When Apollo 17 left Earth in December 1972 for the moon, six men in a control room in Houston tracked every movement by hand, cross-checking calculations on paper and calling out numbers across the room. Fifty-three years later, four astronauts lifted off aboard Orion on Wednesday (April 1), headed for the same destination. This time, AI is in the room too, handling much of the heavy lifting.
Commander Reid Wiseman, Pilot Victor Glover, Mission Specialist Christina Koch and Canadian Space Agency astronaut Jeremy Hansen launched at 6:35 p.m. EDT on an approximately 10-day mission around the Moon and back, NASA confirmed on Thursday (April 2).
The mission is designed to validate everything the agency needs before it attempts a lunar landing, including life support, navigation, communication and crew systems in conditions that cannot be fully replicated on Earth.
Running underneath all of it is a layer of machine intelligence that is doing work no Apollo crew ever had available to them, and that is redefining what human spaceflight could look like.
The Spacecraft That Monitors Itself
For most of its journey, the trajectory and life-support monitoring of the spacecraft is handled by advanced algorithms rather than human operators. The mission relies on digital twin simulations and AI systems that watch over life support and plot trajectories in real time, a continuous layer of oversight that would have required dozens of additional specialists in the Apollo era, according to WION News,
Aerospace infrastructure firm Redwire said in a Monday release that its camera system aboard Orion comprises 11 internal and external cameras that automatically feed imagery into a navigation system tracking Orion’s position and velocity relative to Earth.
Before launch, engineers and astronauts ran full mission simulations inside a one-to-one replica of the spacecraft, rehearsing failure scenarios they could not otherwise test, Lockheed Martin said in February. The onboard computers are built to keep those systems running even under the high radiation conditions of deep space, using a cross-checking mechanism where any affected processor is outvoted by its peers, according to WION News.
Why the Distance Changes Everything
The deeper shift Artemis II represents is about a constraint Apollo never had to solve at this scale. The farther a crewed spacecraft travels from Earth, the less useful ground control becomes.
During the lunar flyby, the crew will lose contact with Earth for up to 50 minutes. At Mars distances, that gap stretches to hours each way. AI running directly on the spacecraft allows Orion to detect anomalies and respond without waiting for Houston, as covered by Aeronautics and Defence Technologies.

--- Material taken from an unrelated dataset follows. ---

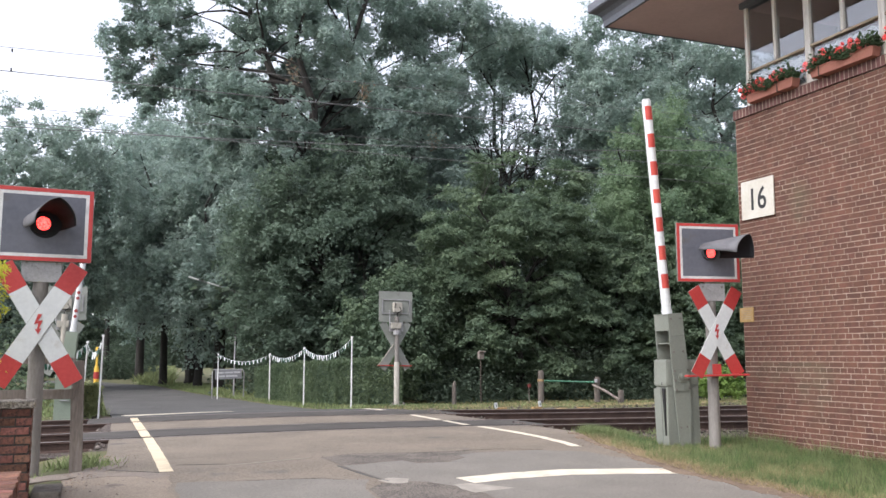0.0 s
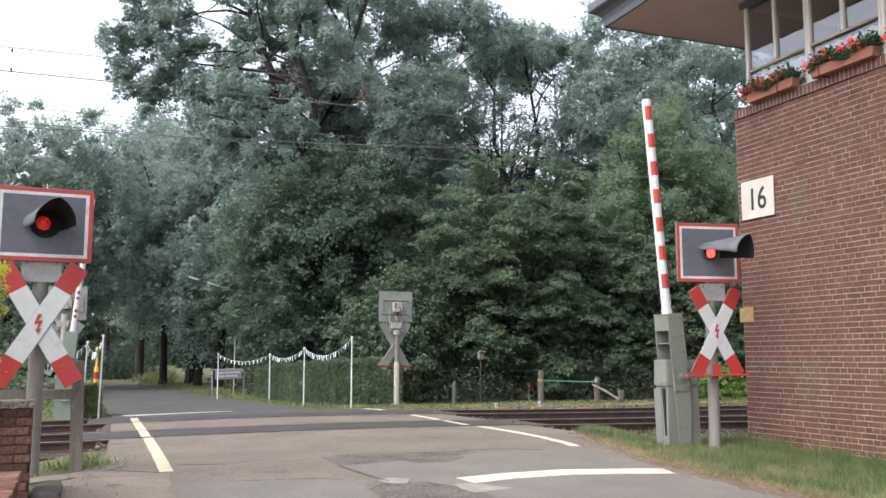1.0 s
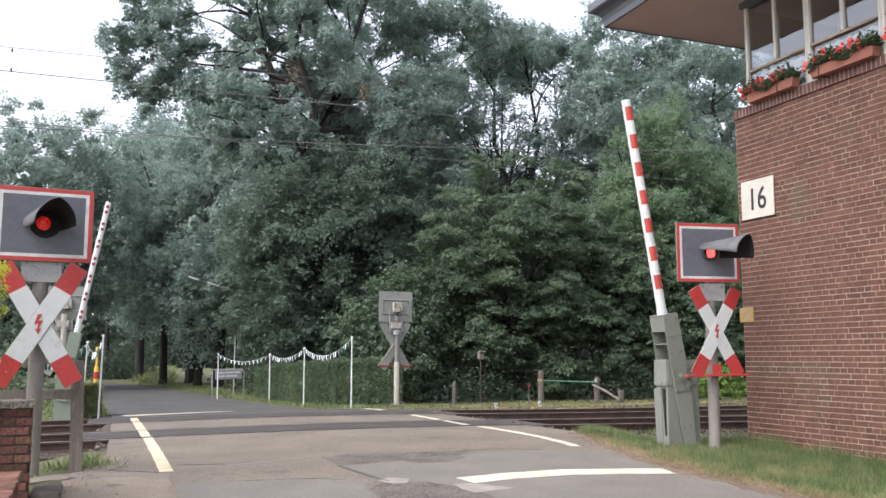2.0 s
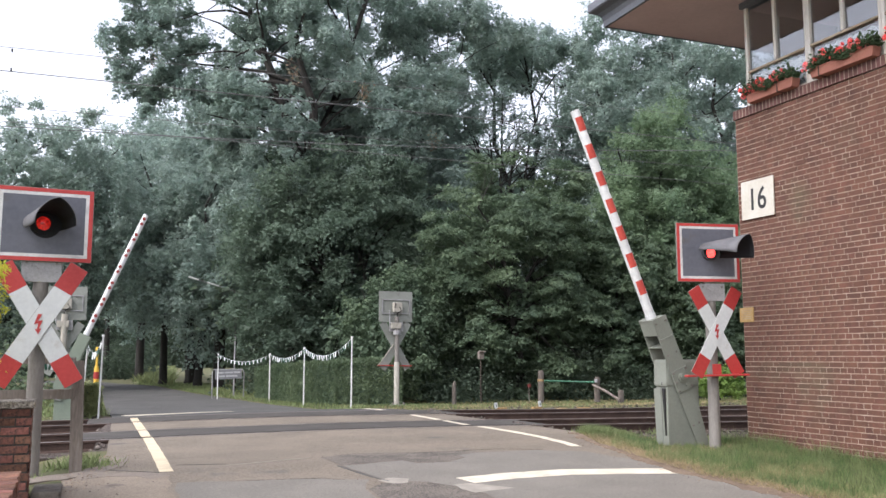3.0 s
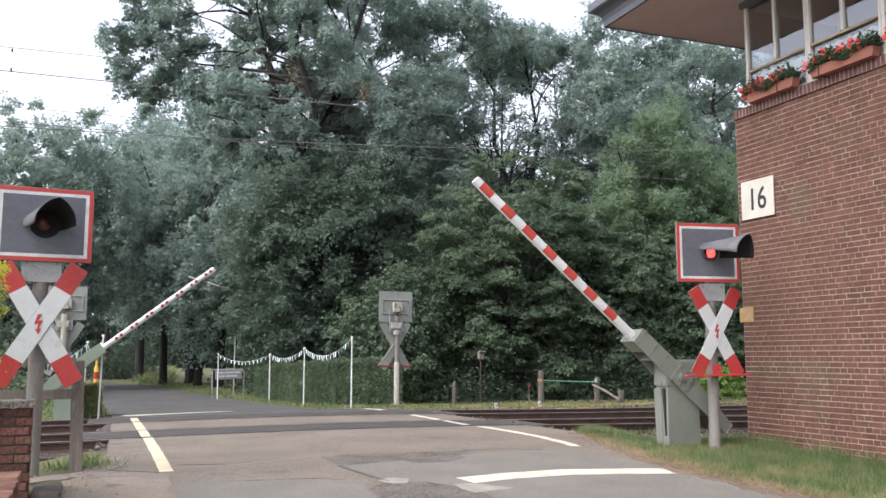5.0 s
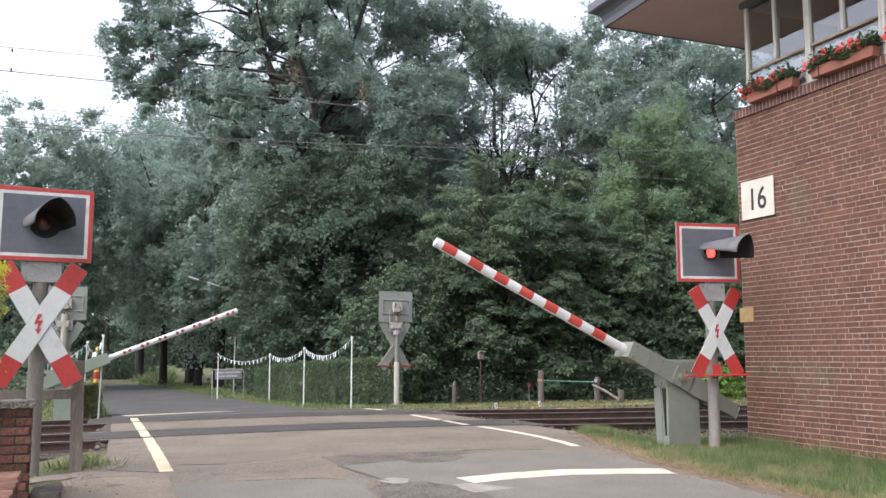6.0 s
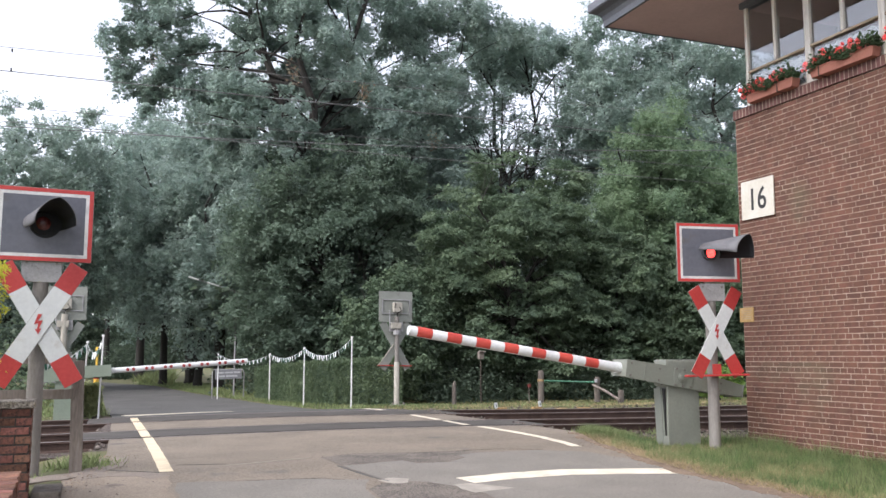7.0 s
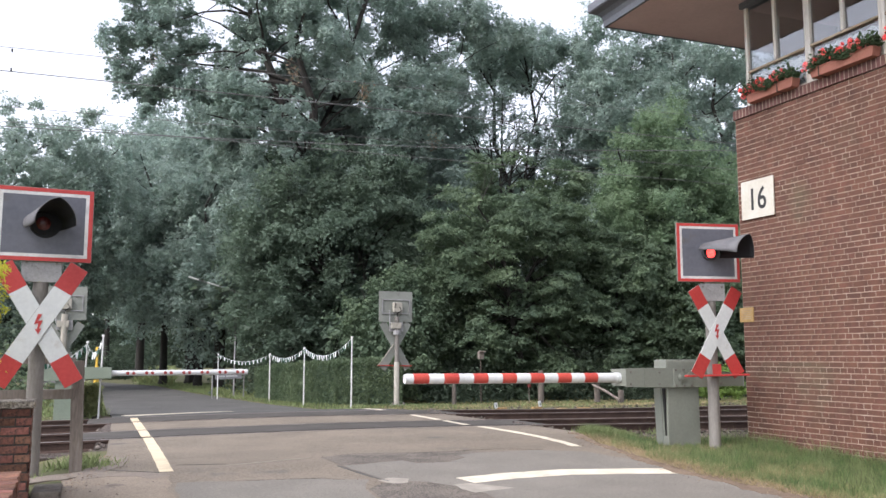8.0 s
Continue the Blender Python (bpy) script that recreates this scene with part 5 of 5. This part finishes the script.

The Economy Behind the Mission
Artemis II did not arrive at this level of ambition in a vacuum.
The space economy reached a record $613 billion in value in 2024, with McKinsey estimating it could grow to $1.8 trillion by 2035, according to the Brookings Institution. The number of satellites in orbit is approaching 15,000 and is projected to reach 100,000 by 2030, while NASA’s Earth observation archive has already surpassed 100 petabytes. At that volume, no ground team can keep pace without AI doing the processing.
As missions like Artemis II grow in complexity, AI running directly on spacecraft rather than routing decisions back to Earth is becoming foundational to how space exploration operates, HPCwire reported.
The governance questions are moving just as fast. The United Nations Office for Outer Space Affairs has called for frameworks that pre-authorize AI decisions within defined parameters for deep-space missions where real-time human intervention is impossible, according to the Brookings Institution.
The question is no longer whether AI will make decisions in space. It is under what conditions and with what safeguards. What Artemis II is doing above the moon this week is providing the first full-scale answer, with four lives depending on getting it right.